Objective: Look below for the line containing "curve.update()"; from there through the line containing "scene.view_settings.keyframe_insert(path, frame=frame(t))", both lines included, please set down each line exactly and nothing else.

===== Supplied data

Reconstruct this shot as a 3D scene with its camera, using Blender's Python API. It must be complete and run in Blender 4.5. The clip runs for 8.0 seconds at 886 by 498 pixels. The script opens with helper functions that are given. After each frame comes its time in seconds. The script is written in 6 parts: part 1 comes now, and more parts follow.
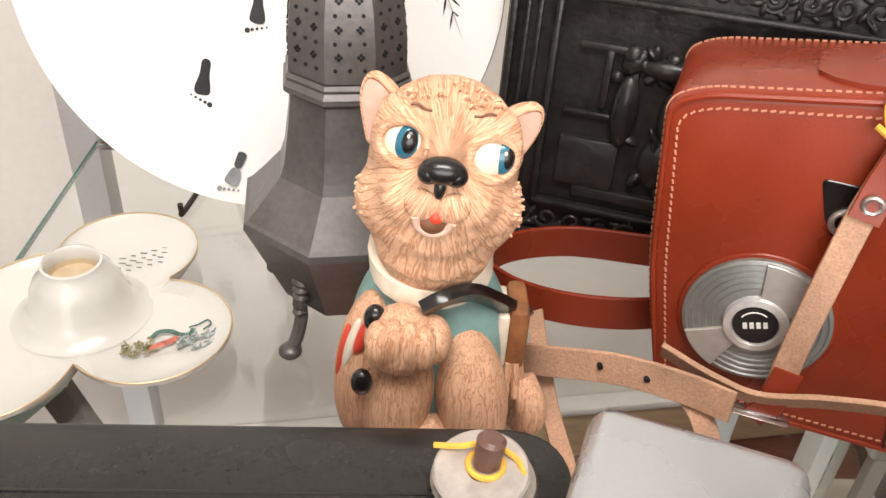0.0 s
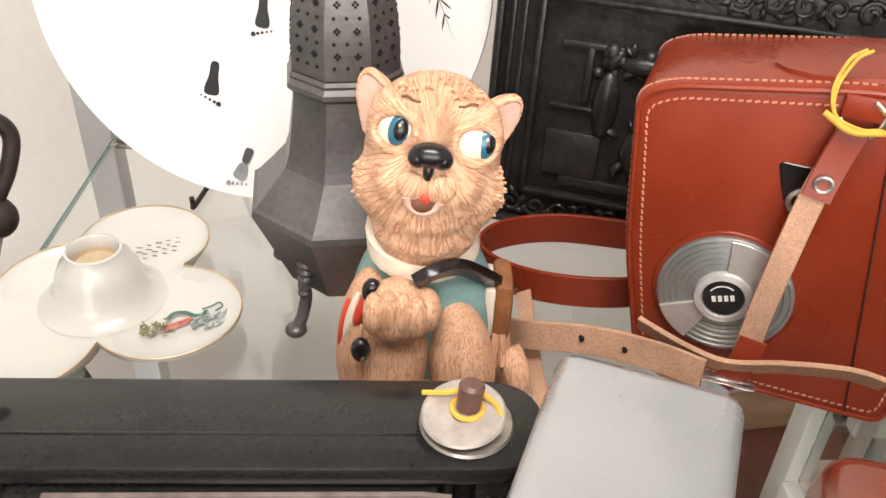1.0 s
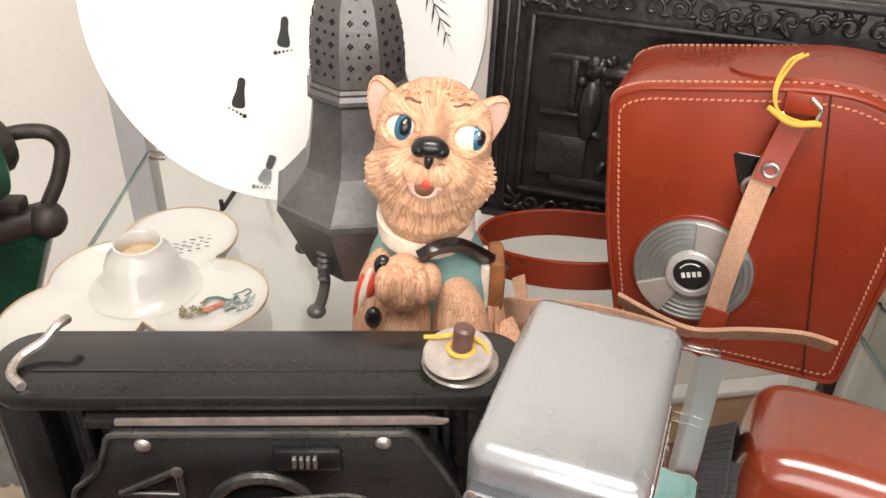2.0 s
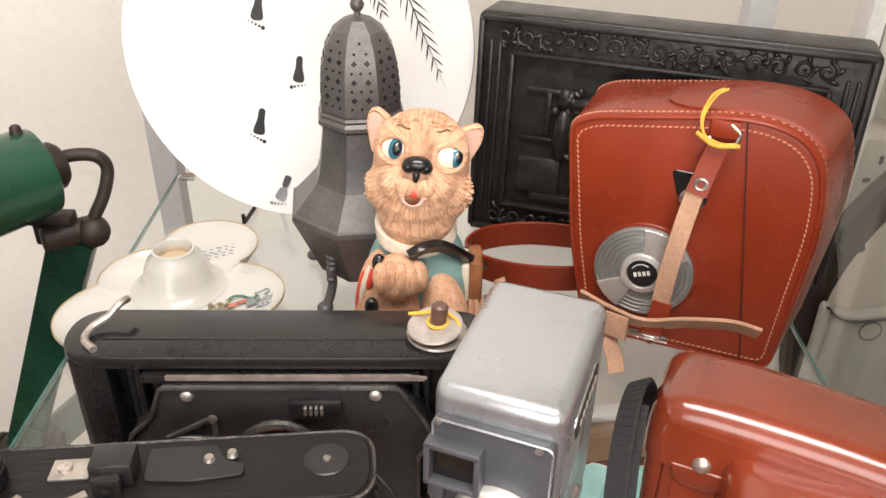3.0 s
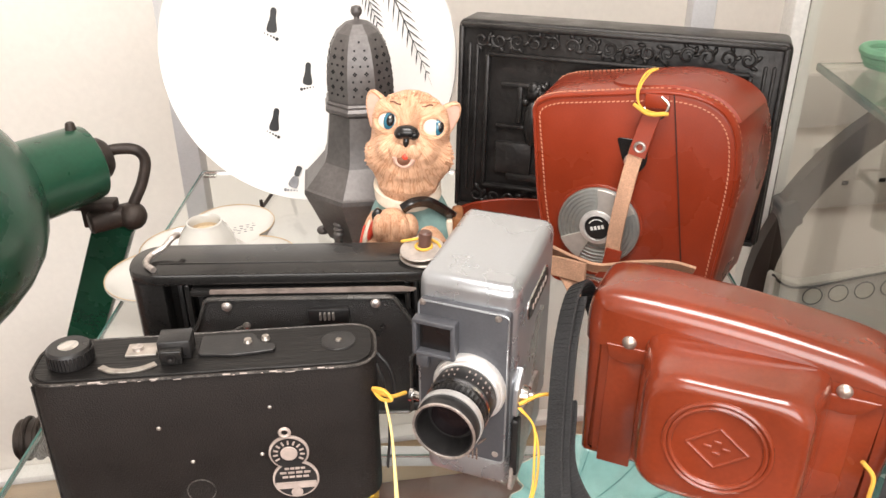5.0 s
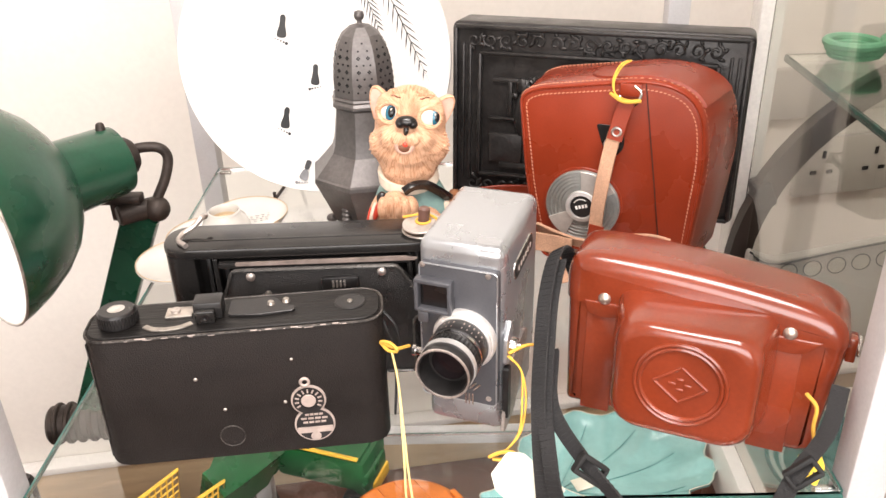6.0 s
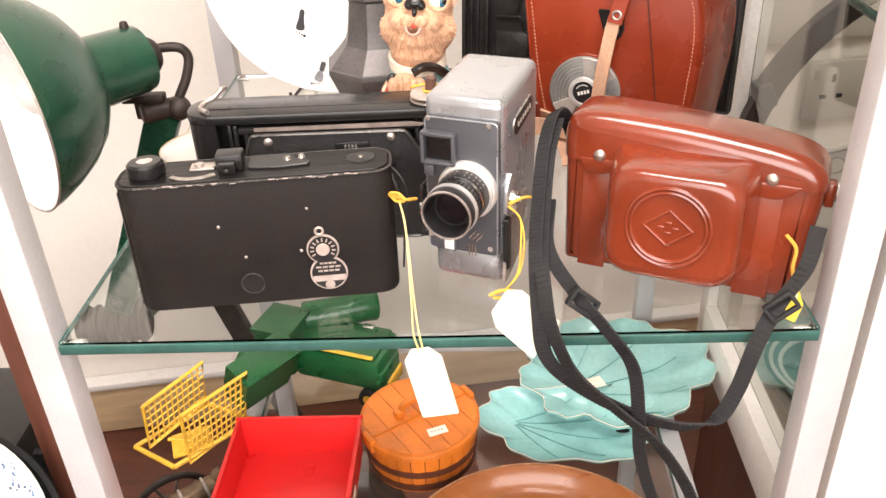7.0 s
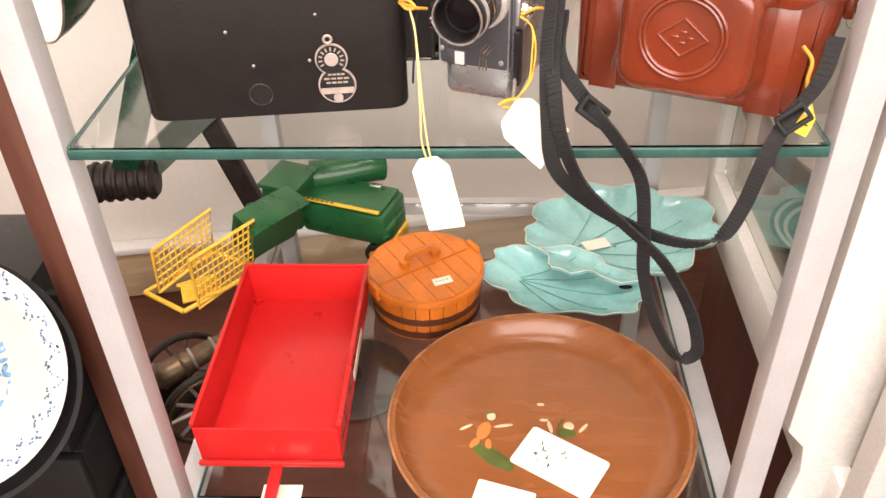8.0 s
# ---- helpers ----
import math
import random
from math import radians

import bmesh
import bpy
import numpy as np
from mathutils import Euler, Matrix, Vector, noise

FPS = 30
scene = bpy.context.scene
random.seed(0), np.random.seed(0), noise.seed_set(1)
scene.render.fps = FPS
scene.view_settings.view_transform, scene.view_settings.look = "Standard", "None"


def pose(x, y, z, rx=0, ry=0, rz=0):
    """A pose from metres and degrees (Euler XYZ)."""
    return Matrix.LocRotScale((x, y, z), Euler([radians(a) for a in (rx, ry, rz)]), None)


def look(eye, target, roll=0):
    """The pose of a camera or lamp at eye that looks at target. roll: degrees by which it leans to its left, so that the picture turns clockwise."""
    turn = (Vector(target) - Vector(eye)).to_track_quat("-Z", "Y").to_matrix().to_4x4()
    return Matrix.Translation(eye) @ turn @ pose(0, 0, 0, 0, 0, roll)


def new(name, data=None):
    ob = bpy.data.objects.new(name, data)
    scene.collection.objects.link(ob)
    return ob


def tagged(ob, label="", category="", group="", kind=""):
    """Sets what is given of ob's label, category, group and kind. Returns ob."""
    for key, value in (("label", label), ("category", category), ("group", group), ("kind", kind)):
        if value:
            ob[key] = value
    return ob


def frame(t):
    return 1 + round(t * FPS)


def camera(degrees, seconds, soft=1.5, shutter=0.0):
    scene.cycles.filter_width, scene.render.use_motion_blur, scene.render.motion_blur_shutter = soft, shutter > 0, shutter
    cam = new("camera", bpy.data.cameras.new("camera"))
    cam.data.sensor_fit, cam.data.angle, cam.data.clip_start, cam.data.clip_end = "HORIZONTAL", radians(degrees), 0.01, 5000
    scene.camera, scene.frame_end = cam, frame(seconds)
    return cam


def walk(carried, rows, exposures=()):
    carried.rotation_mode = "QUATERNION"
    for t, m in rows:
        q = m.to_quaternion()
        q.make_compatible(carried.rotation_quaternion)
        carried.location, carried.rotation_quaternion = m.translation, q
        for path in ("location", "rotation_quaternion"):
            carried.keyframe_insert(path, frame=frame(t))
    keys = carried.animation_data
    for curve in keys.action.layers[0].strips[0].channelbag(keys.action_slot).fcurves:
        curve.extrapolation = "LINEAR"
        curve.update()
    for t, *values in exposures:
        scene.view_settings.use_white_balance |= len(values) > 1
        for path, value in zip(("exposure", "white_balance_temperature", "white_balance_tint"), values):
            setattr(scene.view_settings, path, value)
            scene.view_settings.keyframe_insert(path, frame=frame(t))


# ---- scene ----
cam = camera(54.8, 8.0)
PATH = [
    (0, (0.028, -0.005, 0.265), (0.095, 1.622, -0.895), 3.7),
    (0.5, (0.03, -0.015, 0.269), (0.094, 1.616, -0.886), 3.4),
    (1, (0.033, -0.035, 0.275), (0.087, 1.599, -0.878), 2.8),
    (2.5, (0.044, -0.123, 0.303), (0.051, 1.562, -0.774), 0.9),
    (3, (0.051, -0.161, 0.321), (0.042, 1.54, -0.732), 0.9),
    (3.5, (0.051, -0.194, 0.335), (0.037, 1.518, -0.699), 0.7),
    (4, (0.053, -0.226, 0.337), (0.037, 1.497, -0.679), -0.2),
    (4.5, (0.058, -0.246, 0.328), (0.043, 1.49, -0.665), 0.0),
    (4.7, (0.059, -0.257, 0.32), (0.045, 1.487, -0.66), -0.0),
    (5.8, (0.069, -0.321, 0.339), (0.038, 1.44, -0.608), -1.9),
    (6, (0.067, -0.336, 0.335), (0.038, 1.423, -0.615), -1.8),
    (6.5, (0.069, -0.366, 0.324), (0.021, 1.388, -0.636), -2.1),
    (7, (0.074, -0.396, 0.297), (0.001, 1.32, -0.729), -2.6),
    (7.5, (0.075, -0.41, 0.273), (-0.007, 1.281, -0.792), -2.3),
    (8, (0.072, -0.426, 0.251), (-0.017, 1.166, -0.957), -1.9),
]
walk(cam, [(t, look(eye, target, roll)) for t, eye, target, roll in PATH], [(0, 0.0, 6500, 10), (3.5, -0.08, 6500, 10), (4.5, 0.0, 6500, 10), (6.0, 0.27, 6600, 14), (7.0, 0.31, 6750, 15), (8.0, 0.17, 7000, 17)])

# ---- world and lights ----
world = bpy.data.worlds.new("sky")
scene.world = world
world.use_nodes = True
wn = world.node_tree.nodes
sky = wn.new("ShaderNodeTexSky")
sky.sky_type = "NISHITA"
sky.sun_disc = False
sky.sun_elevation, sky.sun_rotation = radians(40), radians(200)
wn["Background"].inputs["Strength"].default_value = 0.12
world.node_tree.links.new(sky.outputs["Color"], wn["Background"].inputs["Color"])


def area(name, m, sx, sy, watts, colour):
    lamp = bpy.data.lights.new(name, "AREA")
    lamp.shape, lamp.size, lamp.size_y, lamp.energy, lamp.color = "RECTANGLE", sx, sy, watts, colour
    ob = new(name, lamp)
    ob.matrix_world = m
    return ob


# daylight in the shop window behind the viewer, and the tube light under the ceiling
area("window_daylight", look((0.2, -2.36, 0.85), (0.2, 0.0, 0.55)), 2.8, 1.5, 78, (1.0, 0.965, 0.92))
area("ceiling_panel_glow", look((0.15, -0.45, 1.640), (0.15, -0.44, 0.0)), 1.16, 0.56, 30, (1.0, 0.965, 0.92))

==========

Complete output:
        curve.update()
    for t, *values in exposures:
        scene.view_settings.use_white_balance |= len(values) > 1
        for path, value in zip(("exposure", "white_balance_temperature", "white_balance_tint"), values):
            setattr(scene.view_settings, path, value)
            scene.view_settings.keyframe_insert(path, frame=frame(t))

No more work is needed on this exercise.